In the listing below, find the line that contains "scene.view_settings.use_white_balance |= len(values)" and the line that contains "scene.view_settings.keyframe_insert(path, frame=frame(t))". Quote both and every line between them, exactly, and nothing more.

═══ Available data ═══

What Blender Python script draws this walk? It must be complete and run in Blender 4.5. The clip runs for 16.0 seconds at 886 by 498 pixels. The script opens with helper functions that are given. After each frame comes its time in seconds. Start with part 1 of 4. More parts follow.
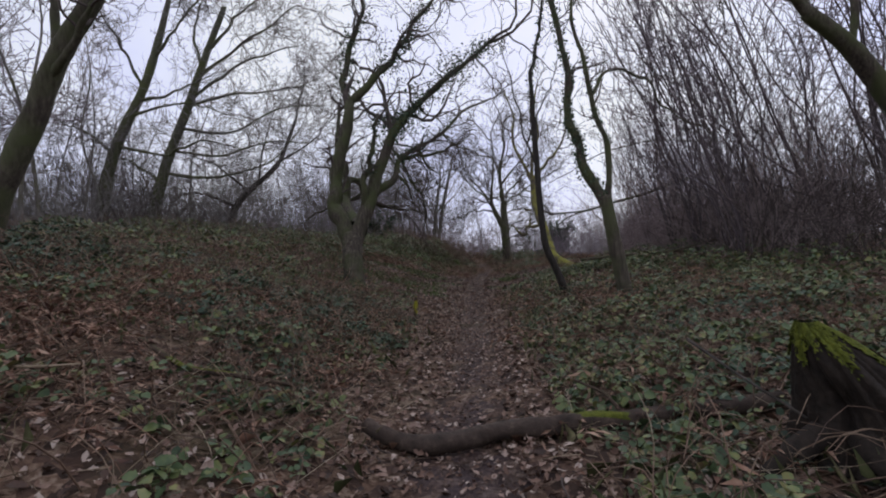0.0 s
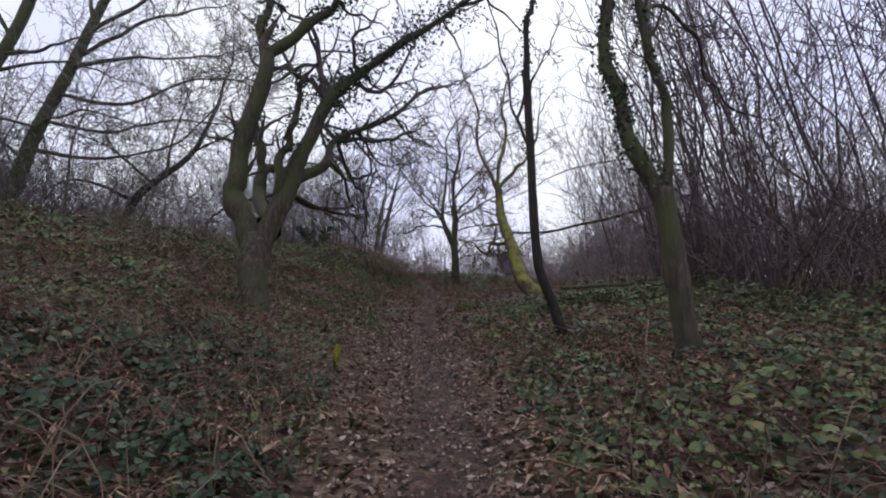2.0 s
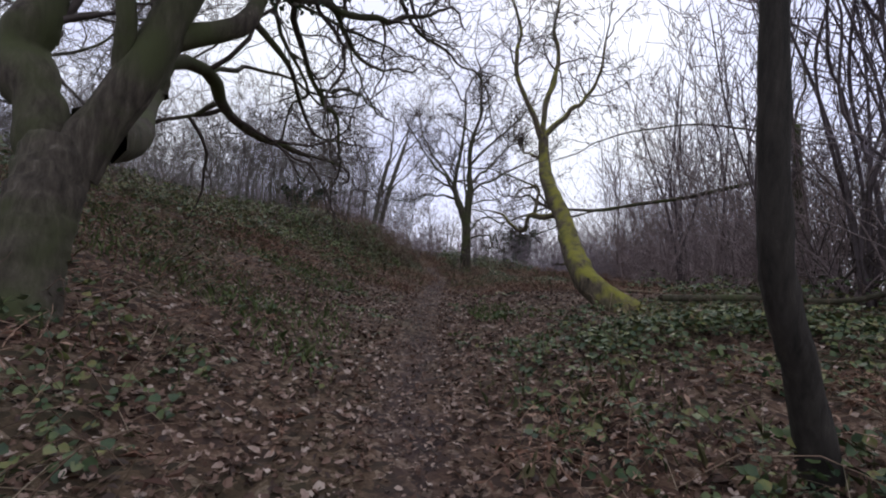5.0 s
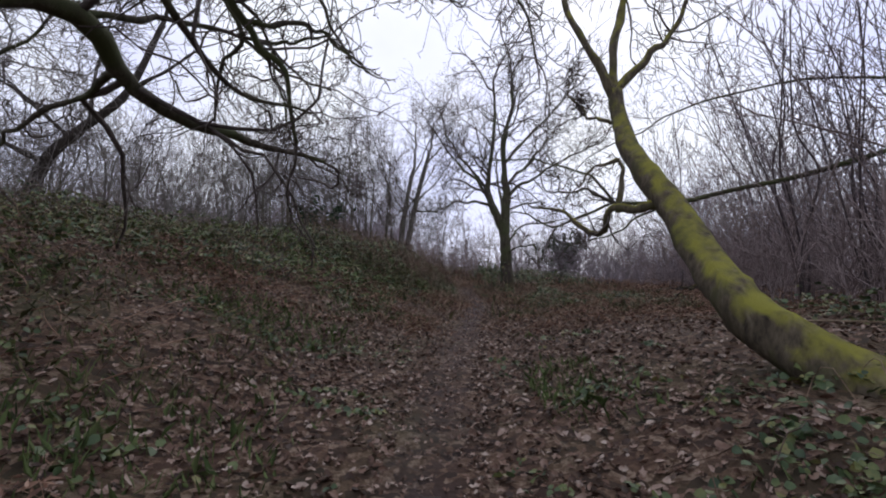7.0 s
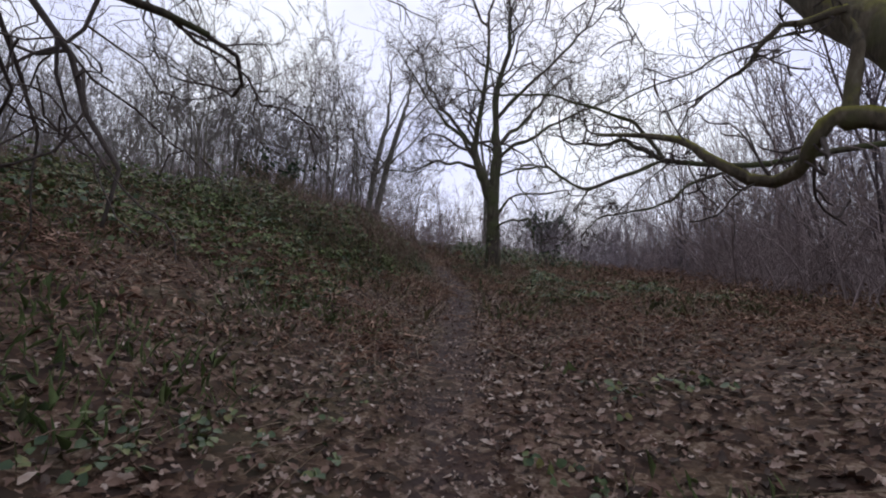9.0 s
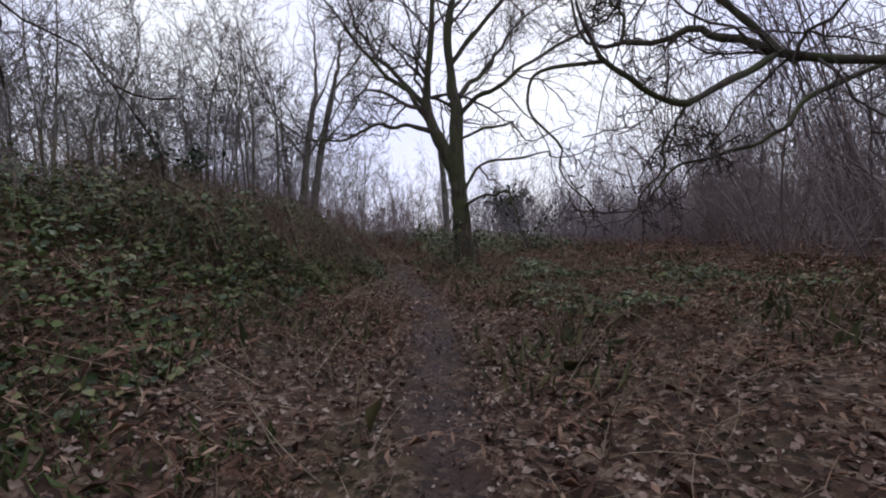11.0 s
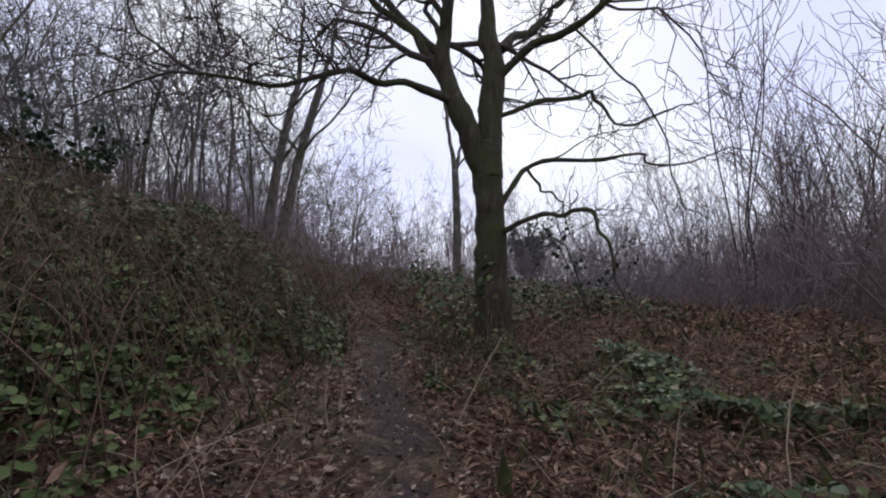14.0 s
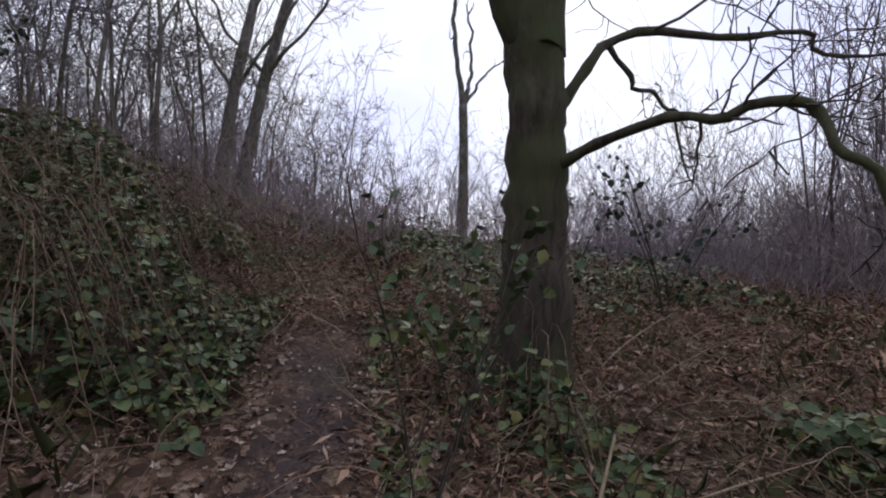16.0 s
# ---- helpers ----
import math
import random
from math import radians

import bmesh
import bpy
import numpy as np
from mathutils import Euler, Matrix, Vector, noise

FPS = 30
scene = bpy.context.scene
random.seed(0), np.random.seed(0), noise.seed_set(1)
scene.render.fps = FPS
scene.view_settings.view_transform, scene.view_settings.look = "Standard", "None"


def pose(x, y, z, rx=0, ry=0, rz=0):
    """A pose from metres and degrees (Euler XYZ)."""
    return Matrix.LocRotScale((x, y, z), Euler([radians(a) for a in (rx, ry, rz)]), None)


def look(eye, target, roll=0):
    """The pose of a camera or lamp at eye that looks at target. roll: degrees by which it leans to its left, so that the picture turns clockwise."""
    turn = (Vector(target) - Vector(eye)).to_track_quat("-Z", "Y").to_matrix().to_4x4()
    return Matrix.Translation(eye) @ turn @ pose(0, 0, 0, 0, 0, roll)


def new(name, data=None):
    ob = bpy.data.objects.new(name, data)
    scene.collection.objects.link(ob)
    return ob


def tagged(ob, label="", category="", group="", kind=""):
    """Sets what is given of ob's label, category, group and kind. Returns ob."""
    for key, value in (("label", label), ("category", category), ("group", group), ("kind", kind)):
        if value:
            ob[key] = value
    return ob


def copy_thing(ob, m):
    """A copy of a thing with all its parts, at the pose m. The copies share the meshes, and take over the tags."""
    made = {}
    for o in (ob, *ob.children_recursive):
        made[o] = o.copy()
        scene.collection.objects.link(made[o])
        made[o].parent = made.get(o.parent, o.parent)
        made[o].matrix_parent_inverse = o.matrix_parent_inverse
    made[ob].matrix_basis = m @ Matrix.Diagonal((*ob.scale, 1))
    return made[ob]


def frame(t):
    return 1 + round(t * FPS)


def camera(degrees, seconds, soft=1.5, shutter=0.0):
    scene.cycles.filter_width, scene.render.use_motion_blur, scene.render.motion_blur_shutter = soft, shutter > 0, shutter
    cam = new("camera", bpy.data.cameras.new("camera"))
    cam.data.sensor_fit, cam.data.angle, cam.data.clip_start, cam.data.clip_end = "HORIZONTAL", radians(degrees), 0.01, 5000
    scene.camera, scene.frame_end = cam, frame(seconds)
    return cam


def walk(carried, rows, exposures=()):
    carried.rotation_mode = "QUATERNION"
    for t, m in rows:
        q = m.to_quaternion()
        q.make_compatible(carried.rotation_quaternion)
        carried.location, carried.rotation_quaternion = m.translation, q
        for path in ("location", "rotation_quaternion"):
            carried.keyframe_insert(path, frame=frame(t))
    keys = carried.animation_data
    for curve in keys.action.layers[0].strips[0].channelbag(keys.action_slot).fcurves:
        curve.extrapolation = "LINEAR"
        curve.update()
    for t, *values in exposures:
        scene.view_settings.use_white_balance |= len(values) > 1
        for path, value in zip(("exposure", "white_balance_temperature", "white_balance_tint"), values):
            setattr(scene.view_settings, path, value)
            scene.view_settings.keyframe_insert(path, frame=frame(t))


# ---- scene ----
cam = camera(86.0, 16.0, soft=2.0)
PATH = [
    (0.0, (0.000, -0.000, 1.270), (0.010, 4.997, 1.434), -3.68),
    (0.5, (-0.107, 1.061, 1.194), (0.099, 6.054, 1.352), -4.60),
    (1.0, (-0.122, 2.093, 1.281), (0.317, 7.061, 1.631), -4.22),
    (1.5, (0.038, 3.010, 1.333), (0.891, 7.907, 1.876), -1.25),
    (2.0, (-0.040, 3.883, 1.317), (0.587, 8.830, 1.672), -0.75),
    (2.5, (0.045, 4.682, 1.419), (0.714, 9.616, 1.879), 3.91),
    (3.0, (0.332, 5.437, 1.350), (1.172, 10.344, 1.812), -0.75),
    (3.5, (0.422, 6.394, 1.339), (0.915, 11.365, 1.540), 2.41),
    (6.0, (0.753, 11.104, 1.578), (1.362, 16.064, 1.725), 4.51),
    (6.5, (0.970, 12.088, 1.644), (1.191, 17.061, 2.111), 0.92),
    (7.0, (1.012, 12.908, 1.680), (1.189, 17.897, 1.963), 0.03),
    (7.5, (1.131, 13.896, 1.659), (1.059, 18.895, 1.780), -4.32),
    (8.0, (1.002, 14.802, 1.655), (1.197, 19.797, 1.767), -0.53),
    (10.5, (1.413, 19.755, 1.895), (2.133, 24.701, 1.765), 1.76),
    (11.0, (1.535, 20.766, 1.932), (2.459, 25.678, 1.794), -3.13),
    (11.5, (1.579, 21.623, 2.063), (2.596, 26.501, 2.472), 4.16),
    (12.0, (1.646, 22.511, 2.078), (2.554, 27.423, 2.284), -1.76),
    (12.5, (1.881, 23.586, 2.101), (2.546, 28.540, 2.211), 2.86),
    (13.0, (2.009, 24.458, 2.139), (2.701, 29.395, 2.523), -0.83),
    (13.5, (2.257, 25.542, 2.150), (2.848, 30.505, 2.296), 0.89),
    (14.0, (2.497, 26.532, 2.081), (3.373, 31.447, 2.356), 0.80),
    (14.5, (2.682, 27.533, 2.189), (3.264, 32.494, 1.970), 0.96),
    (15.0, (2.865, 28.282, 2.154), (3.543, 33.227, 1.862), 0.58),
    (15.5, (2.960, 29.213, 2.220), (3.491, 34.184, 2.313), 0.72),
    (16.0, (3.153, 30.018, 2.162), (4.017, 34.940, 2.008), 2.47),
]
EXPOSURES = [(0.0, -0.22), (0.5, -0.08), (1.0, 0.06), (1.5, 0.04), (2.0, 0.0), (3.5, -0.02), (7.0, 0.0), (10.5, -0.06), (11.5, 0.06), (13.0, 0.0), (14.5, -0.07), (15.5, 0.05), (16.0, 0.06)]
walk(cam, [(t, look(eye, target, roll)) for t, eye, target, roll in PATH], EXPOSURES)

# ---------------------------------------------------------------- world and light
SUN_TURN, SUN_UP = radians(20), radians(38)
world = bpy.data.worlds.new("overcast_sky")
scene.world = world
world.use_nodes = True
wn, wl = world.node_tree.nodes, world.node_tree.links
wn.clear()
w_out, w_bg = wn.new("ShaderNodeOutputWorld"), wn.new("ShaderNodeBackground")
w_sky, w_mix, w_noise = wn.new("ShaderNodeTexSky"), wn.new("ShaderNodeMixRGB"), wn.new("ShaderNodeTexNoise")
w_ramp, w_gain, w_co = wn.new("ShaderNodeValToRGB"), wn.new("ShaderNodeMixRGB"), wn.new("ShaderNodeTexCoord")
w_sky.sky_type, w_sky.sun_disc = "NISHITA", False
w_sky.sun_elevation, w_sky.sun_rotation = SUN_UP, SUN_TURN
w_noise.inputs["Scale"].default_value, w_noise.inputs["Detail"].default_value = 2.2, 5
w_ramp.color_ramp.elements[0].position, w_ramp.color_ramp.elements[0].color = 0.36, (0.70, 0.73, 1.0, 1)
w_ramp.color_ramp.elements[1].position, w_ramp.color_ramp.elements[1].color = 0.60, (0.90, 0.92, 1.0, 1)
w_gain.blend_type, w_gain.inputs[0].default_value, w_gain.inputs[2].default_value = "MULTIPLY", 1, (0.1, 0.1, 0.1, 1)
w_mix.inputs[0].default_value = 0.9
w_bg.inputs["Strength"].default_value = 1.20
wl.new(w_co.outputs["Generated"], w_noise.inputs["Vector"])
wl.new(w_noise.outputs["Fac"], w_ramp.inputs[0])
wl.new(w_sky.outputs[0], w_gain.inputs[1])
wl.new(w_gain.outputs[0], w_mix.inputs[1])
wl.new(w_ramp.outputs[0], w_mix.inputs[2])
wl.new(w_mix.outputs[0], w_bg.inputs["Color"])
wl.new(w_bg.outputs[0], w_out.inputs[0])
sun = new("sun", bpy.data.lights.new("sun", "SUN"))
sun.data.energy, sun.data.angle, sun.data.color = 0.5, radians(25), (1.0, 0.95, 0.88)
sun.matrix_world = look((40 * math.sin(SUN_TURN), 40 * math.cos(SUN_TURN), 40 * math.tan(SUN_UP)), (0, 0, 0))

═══

# [Exercise result]
        scene.view_settings.use_white_balance |= len(values) > 1
        for path, value in zip(("exposure", "white_balance_temperature", "white_balance_tint"), values):
            setattr(scene.view_settings, path, value)
            scene.view_settings.keyframe_insert(path, frame=frame(t))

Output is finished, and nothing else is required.